Aus dem Bericht des Matthäus und Lukas über das Wirken des Meisters geht hervor, daß auf seine große Predigt mehrere Heilungen folgten.
Matthäus erzählt als erstes von der Heilung eines Aussätzigen (s. 8:2—4). Es handelt sich hier offenbar um denselben Fall von Aussatz, den Markus (1:40—45) und Lukas (5:12—14) erwähnen. In jedem Bericht schenkte der Meister dem vorherrschenden Gedanken, daß ein Aussätziger „unrein“ war und die religiöse Reinheit eines jeden, der ihn anrührte, beflecken würde, überhaupt keine Beachtung, denn er reckte seine Hand aus und rührte ihn an. Das hebräische Gesetz bezüglich der vom Aussatz Befallenen — der Begriff „Aussatz“ hatte in biblischen Zeiten eine allgemeinere Bedeutung als heute — war unter den Juden gut bekannt. Das Gesetz forderte, daß der Aussätzige bis nach seiner Heilung aus der Gemeinschaft des Volkes ausgeschlossen wurde, es räumte jedoch die Möglichkeit einer Heilung ein (s. 3. Mose, Kap. 13, 14; 5. Mose 24:8).

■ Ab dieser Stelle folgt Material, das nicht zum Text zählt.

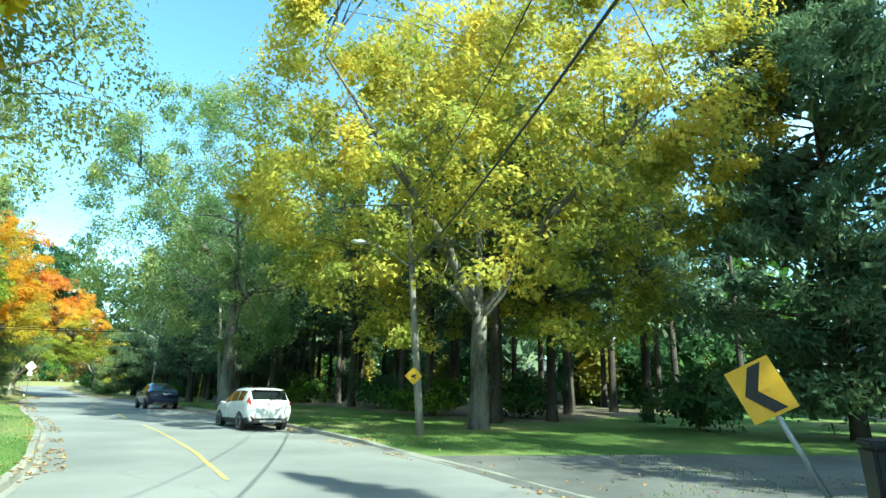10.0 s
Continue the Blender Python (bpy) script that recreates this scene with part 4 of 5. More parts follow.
for k, (x, y, h, r, l) in enumerate(((-107, 42.0, 1.7, 2.9, leaf_dark), (-102, 40.5, 1.6, 2.8, leaf_dark), (-97.5, 42.0, 1.1, 2.4, leaf_green), (-110.5, 40.0, 1.8, 2.6, leaf_dark), (-104.5, 39.0, 1.8, 2.6, leaf_dark), (-115, 44.5, 2.6, 2.2, leaf_green), (-121, 77.0, 2.4, 2.0, leaf_dark), (-124, 71.5, 1.8, 1.8, leaf_dark), (-129, 73.5, 1.6, 1.8, leaf_dark))):
    shrub("low spreading evergreen shrub on the lawn", x, y, h, r, l, 260 + k, size=0.12, per=120, n=60)
for k, (x, y, h, r) in enumerate(((-44, 64, 2.2, 2.2), (-38, 62, 2.0, 2.0), (-33, 64, 2.4, 2.0), (-57, 66, 2.2, 2.2), (-23, 63, 2.2, 1.8), (-70, 69, 2.0, 2.0), (-79, 71, 1.8, 2.0), (-96, 72, 1.6, 1.8))):
    shrub("brush under the pines", x, y, h, r, (leaf_dark, leaf_green)[k % 2], 280 + k, size=0.16)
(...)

Als zweite Heilung hat Matthäus die von dem Knecht des Hauptmanns angeführt. Der Hauptmann hatte 100 Männer unter sich. Er war wahrscheinlich ein Römer, der den Befehl über die in Kapernaum stationierten Truppen hatte. Matthäus erwähnt, daß dieser gütige Mann selber zu Jesus kam und ihn demütig um Hilfe für seinen Knecht (oder wörtlich für seinen „Knaben“) bat, der schwer krank war. Lukas berichtet, daß der Hauptmann die Ältesten der Juden sandte und daß sie sagten, er sei es wert, die Hilfe des Meisters zu empfangen, weil er so großzügig gewesen war und seinen jüdischen Nachbarn eine Synagoge gebaut hatte. In jedem Bericht hebt Jesus den Glauben des Hauptmanns hervor — größer als der, den er unter seinen Landsleuten gefunden hatte. Die Geschichte schließt mit der Versicherung, daß der Knecht geheilt war (s. Matth. 8:5—13; Luk. 7:1—10).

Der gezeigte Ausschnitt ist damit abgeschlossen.